## Begin Data block
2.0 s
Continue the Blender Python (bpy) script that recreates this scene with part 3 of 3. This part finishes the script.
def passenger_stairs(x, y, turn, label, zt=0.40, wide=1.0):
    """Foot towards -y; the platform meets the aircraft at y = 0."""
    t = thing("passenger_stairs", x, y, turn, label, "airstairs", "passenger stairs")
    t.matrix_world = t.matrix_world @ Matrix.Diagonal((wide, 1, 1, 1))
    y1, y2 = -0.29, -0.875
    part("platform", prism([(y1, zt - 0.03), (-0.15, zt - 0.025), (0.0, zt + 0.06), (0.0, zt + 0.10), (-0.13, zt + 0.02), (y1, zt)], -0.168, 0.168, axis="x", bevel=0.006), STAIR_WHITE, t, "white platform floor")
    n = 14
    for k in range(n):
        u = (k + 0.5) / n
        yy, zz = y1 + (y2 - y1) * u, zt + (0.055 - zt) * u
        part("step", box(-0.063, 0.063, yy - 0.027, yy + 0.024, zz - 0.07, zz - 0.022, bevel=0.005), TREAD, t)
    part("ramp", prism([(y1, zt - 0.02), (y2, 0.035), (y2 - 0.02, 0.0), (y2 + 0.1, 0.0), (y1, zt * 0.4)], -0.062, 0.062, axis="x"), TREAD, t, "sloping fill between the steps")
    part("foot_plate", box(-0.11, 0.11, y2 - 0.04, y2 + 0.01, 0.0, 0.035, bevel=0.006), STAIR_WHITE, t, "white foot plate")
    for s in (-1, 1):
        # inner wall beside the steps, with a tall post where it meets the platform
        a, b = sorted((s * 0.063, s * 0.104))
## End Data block
Copy out the whole listing exactly.

2.0 s
Continue the Blender Python (bpy) script that recreates this scene with part 3 of 3. This part finishes the script.
def passenger_stairs(x, y, turn, label, zt=0.40, wide=1.0):
    """Foot towards -y; the platform meets the aircraft at y = 0."""
    t = thing("passenger_stairs", x, y, turn, label, "airstairs", "passenger stairs")
    t.matrix_world = t.matrix_world @ Matrix.Diagonal((wide, 1, 1, 1))
    y1, y2 = -0.29, -0.875
    part("platform", prism([(y1, zt - 0.03), (-0.15, zt - 0.025), (0.0, zt + 0.06), (0.0, zt + 0.10), (-0.13, zt + 0.02), (y1, zt)], -0.168, 0.168, axis="x", bevel=0.006), STAIR_WHITE, t, "white platform floor")
    n = 14
    for k in range(n):
        u = (k + 0.5) / n
        yy, zz = y1 + (y2 - y1) * u, zt + (0.055 - zt) * u
        part("step", box(-0.063, 0.063, yy - 0.027, yy + 0.024, zz - 0.07, zz - 0.022, bevel=0.005), TREAD, t)
    part("ramp", prism([(y1, zt - 0.02), (y2, 0.035), (y2 - 0.02, 0.0), (y2 + 0.1, 0.0), (y1, zt * 0.4)], -0.062, 0.062, axis="x"), TREAD, t, "sloping fill between the steps")
    part("foot_plate", box(-0.11, 0.11, y2 - 0.04, y2 + 0.01, 0.0, 0.035, bevel=0.006), STAIR_WHITE, t, "white foot plate")
    for s in (-1, 1):
        # inner wall beside the steps, with a tall post where it meets the platform
        a, b = sorted((s * 0.063, s * 0.104))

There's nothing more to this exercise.